The second is a force divided by a distance, which is not Newtons either.
If you replace $M_\text{jupiter}$ with $r_\text{jupiter}$, then it is an acceleration. Up to a factor of 2 it is the acceleration obtained by Taylor expanding the first formula in $r_\text{jupiter}/d$, which is approximately $70,000/400,000 \sim 0.175$, so the approximation is only good to about 20%. The more accurate answer is the first one.
A: In your first part the formula for the tidal acceleration difference
$$a_\text{tide}=
\frac{GM_{io}}{(d-r_{jupiter})^{2}}-\frac{GM_{io}}{(d+r_\text{jupiter})^{2}} \tag{1}$$
is correct. However, because it is an acceleration, the result
needs to be in m/s$^2$ or Newton/kg, but not in Newton.

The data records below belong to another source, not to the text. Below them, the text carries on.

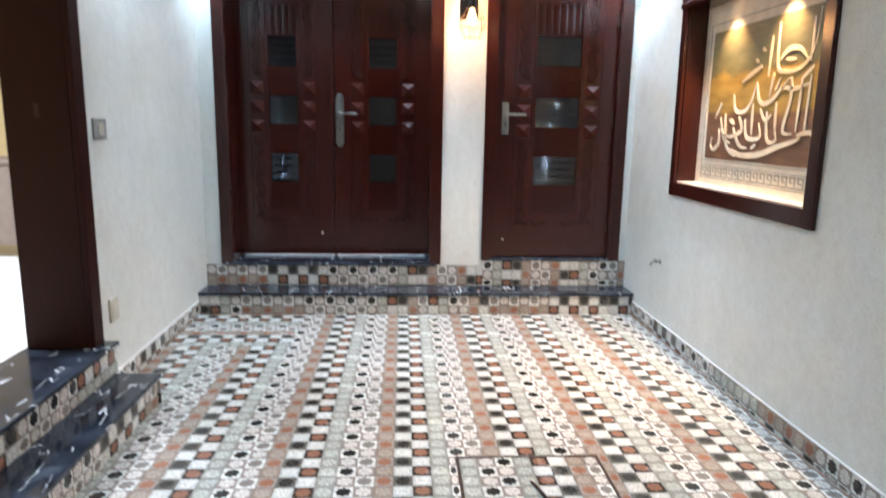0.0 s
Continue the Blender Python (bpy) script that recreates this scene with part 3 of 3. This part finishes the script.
for fx in (-4.5, -3.75, -3.03):
    for fy in (5.68, 6.08):
        part("foot", lathe(bmesh.new(), [(0.022, 0.3002), (0.018, 0.31), (0.014, 0.40)], 12, (fx, fy, 0)), STEEL, cab, "metal foot", True)

# ---- picture niche ----
niche = thing("picture_frame", (XR, 3.83, 0.95), "dark mahogany frame with a moulded crown round a lit niche", "picture frame")
FY0, FY1, FZ0 = 3.060, 4.556, 0.952
part("frame_board", boxed(((XR - 0.022, FY0, FZ0), (XR, NY0 + 0.004, 2.075)), bevel=0.003), WOOD, niche)
part("frame_board", boxed(((XR - 0.022, NY1 - 0.004, FZ0), (XR, FY1, 2.075)), bevel=0.003), WOOD, niche)
part("frame_board", boxed(((XR - 0.0215, NY0 + 0.004, FZ0 + 0.001), (XR - 0.0005, NY1 - 0.004, NZ0 + 0.004)), bevel=0.003), WOOD, niche)
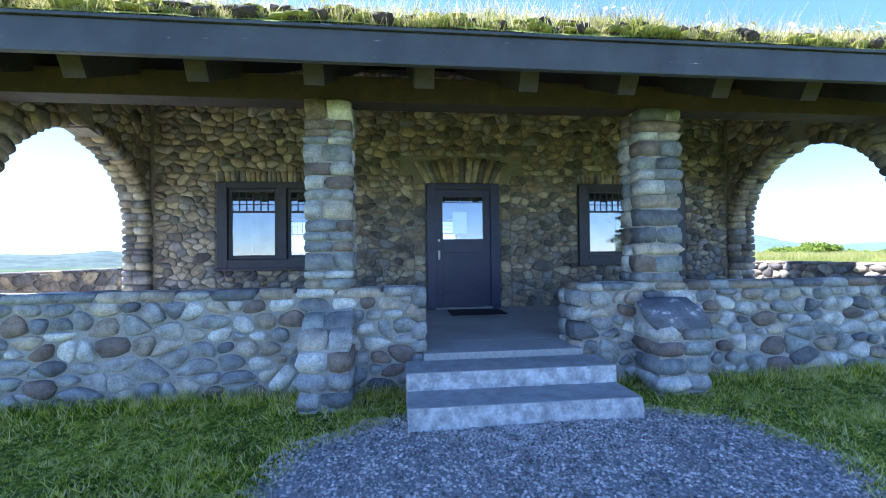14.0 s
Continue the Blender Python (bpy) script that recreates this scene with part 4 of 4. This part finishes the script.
def conifer(x, y, height):
    o = thing("conifer", "tall dark green conifer with open drooping branches", "tree", at=(x, y, float(ground_z(x, y))))
    bm = bmesh.new()
    limb(bm, (0, 0, 0), (0, 0, height), 0.16, 0.02)
    cs, rs = [], []
    for k in range(46):
        z = height * (0.16 + 0.82 * k / 46)
        t = k * 2.4 + rng.uniform(-0.4, 0.4)
        ln = (height - z) * 0.30 * rng.uniform(0.6, 1.15) + 0.15
        e = (ln * math.cos(t), ln * math.sin(t), z - 0.12 * ln)
        limb(bm, (0, 0, z), e, 0.03, 0.008)
        for q in (0.45, 0.75, 1.0):
            cs.append((e[0] * q, e[1] * q, z - 0.12 * ln * q))
            rs.append(0.16 + 0.16 * ln)
    part("trunk", bm, BARK, o)
    v, f = leaves(14000, cs, rs, 0.08, 0.6)
    c = new("crown", raw_mesh("crown", v, f, PINELEAF))
    c.parent = o


conifer(25.5, -10, 9.5)
conifer(31.5, -9, 11.0)

# ---- clouds ----
def cloud(az, el, dist, wide, tall, seed, n=26):
    bm = bmesh.new()
    r2 = random.Random(seed)
    for k in range(n):
        f = r2.uniform(-1, 1)
        s = tall * r2.uniform(0.3, 0.75) * (1.1 - 0.7 * abs(f))
        m4 = Matrix.Translation((f * wide / 2, r2.uniform(-40, 40), s * 0.45)) @ Matrix.Diagonal((s * r2.uniform(1.4, 2.6), s, s * 0.6, 1))
        bmesh.ops.create_icosphere(bm, subdivisions=3, radius=1, matrix=m4)
    for v in bm.verts:
        v.co += Vector(noise.noise_vector(v.co * 0.035)) * tall * 0.16
        v.co.z = max(v.co.z, tall * 0.04 * noise.noise(v.co * 0.02))
    for fc in bm.faces:
        fc.smooth = True
    a, e = radians(az), radians(el)
    ob = part("backdrop", bm, CLOUD, None)
    ob.matrix_basis = Matrix.Translation((dist * math.sin(a), dist * math.cos(a), dist * math.tan(e))) @ Matrix.Rotation(-a, 4, "Z")
    return tagged(ob, "small white fair-weather cloud low over the horizon", "cloud", kind="structure")


cloud(45.8, 2.6, 4500, 170, 52, 1)
cloud(42.9, 2.15, 4500, 220, 28, 2)
cloud(48.6, 2.3, 4500, 190, 30, 3)
cloud(52.4, 2.55, 4500, 170, 42, 4)
cloud(55.3, 2.6, 4500, 260, 45, 5)
cloud(36.9, 2.0, 4500, 120, 24, 6)
cloud(-22.8, 4.3, 4500, 640, 24, 8, 60)
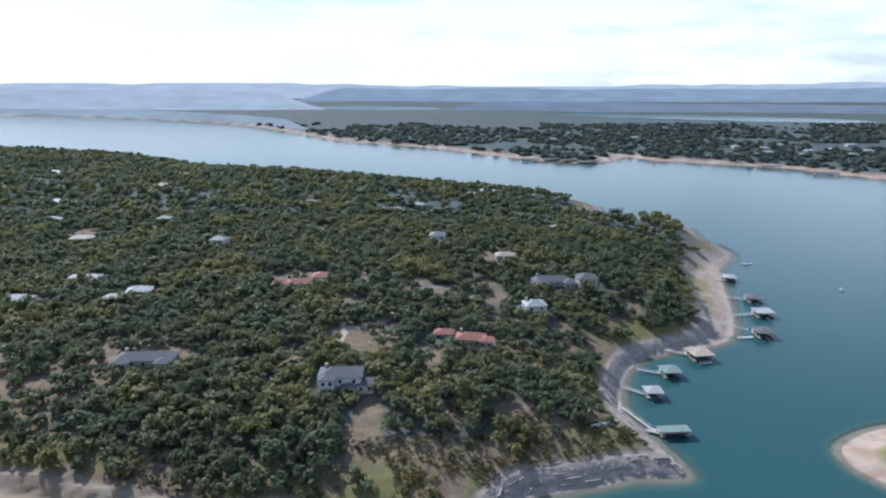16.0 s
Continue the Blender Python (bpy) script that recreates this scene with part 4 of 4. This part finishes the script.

Plugging in the numbers and units the result is $a_\text{tide}=24\cdot 10^{-6}\text{ N/kg}$
which is the same result as yours (except for the unit).
Because $r_\text{jupiter}\ll d$ in equation (1) you can approximate it by using differential calculus:
$$\begin{align}a_\text{tide}
&=\frac{GM_\text{io}}{(d-r_\text{jupiter})^{2}}-\frac{GM_\text{io}}{(d+r_\text{jupiter})^{2}} \\
&\approx\left.\frac{\partial}{\partial r}\left(\frac{GM_{io}}{r^2}\right)\right|_{r=d} (-2 r_\text{jupiter}) \\
&=\left.-\frac{2GM_\text{io}}{r^3}\right|_{r=d} (-2 r_\text{jupiter}) \\
&=\frac{4GM_\text{io}r_\text{jupiter}}{d^3}
\tag{2}\end{align}$$
Plugging in the numbers and units here you get
the result $a_\text{tide}=22\cdot 10^{-6}\text{ N/kg}$
which is roughly the same as from (1).
Anyway, this tidal acceleration difference, as calculated from (1)
or (2), seems to be a meaningful indicator of the tidal effect.

What is meaning of the expression given in your second part
$$\frac{-2G M_{jupiter}{m_{io}}}{d^{3}}$$
is not clear to me, especially because of its obscure dimension (Newton/m).